Exercise task
Copy out the whole listing exactly as written, leaving the pictures behind.

Material
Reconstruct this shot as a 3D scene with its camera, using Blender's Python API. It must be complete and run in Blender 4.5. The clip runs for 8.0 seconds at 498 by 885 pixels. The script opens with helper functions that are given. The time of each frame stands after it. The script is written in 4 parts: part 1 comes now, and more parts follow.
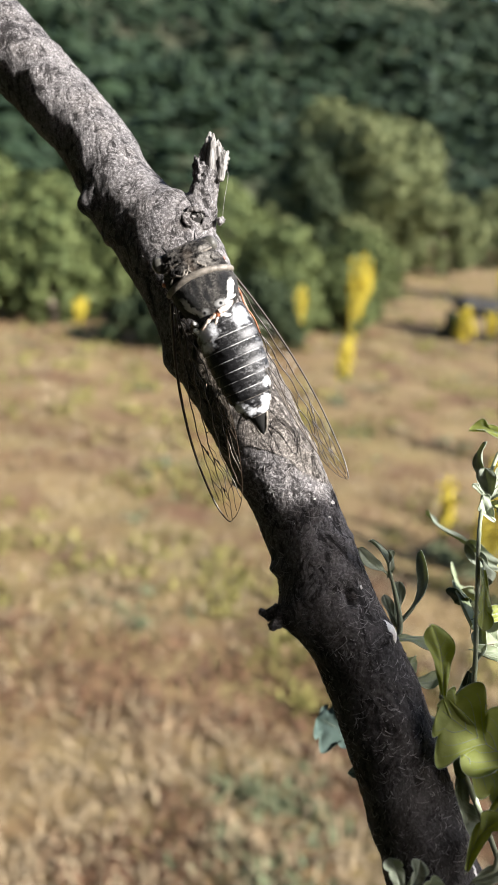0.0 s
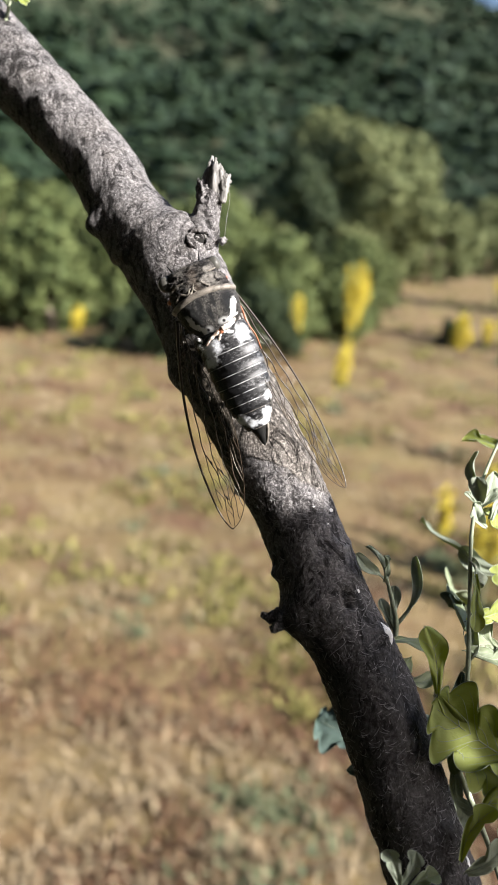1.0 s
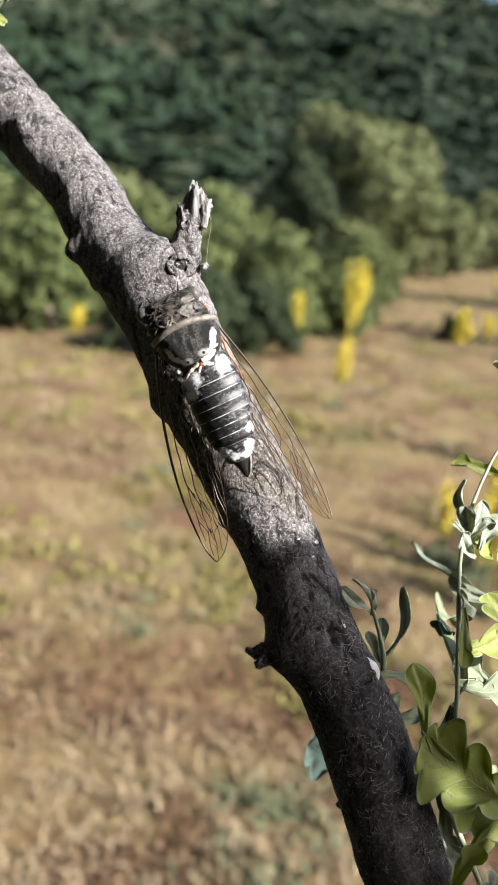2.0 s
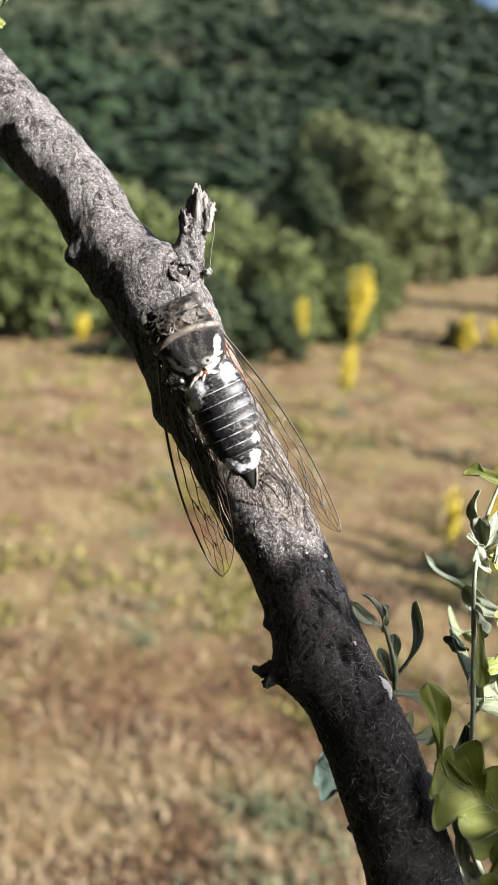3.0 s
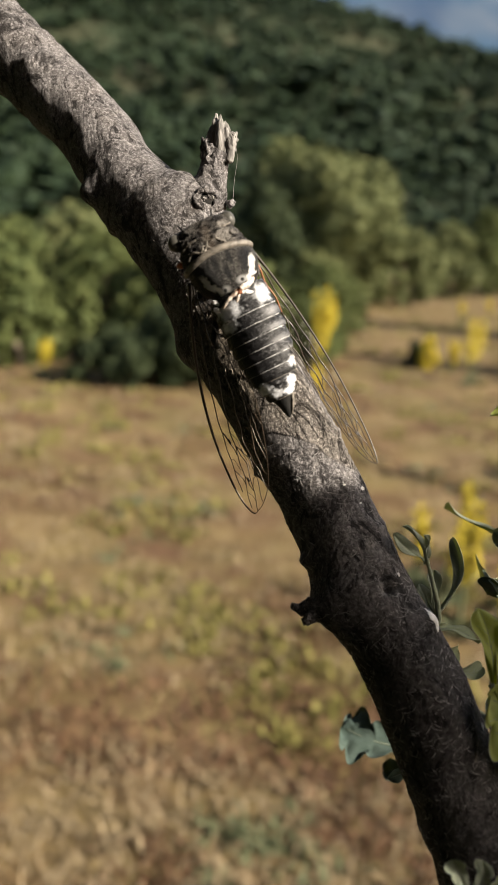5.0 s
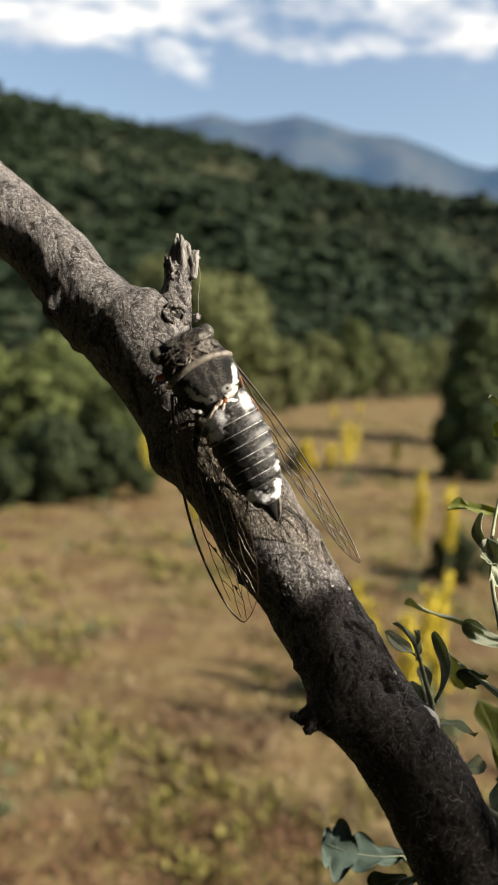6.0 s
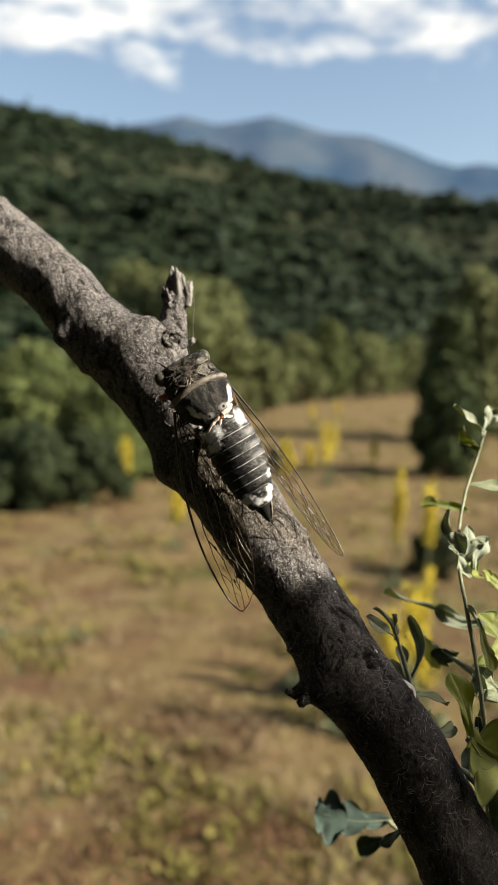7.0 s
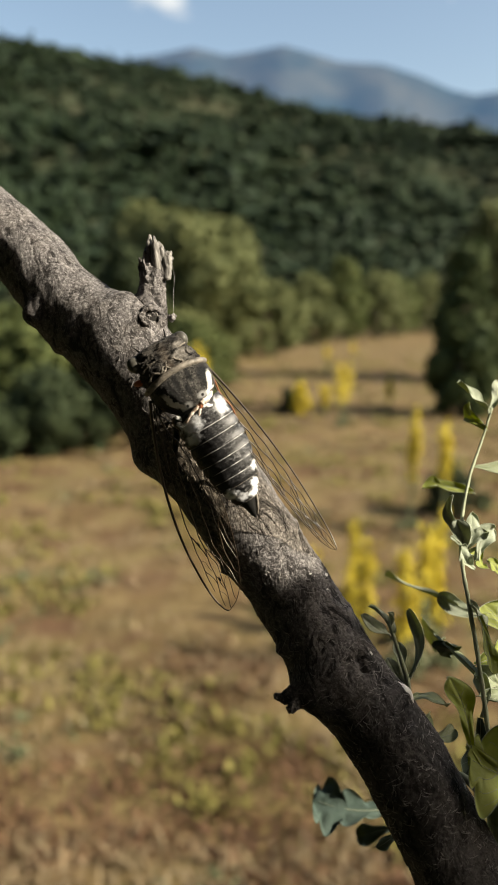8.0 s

Solution below
Reconstruct this shot as a 3D scene with its camera, using Blender's Python API. It must be complete and run in Blender 4.5. The clip runs for 8.0 seconds at 498 by 885 pixels. The script opens with helper functions that are given. The time of each frame stands after it. The script is written in 4 parts: part 1 comes now, and more parts follow.
0.0 s
1.0 s
2.0 s
3.0 s
5.0 s
6.0 s
7.0 s
8.0 s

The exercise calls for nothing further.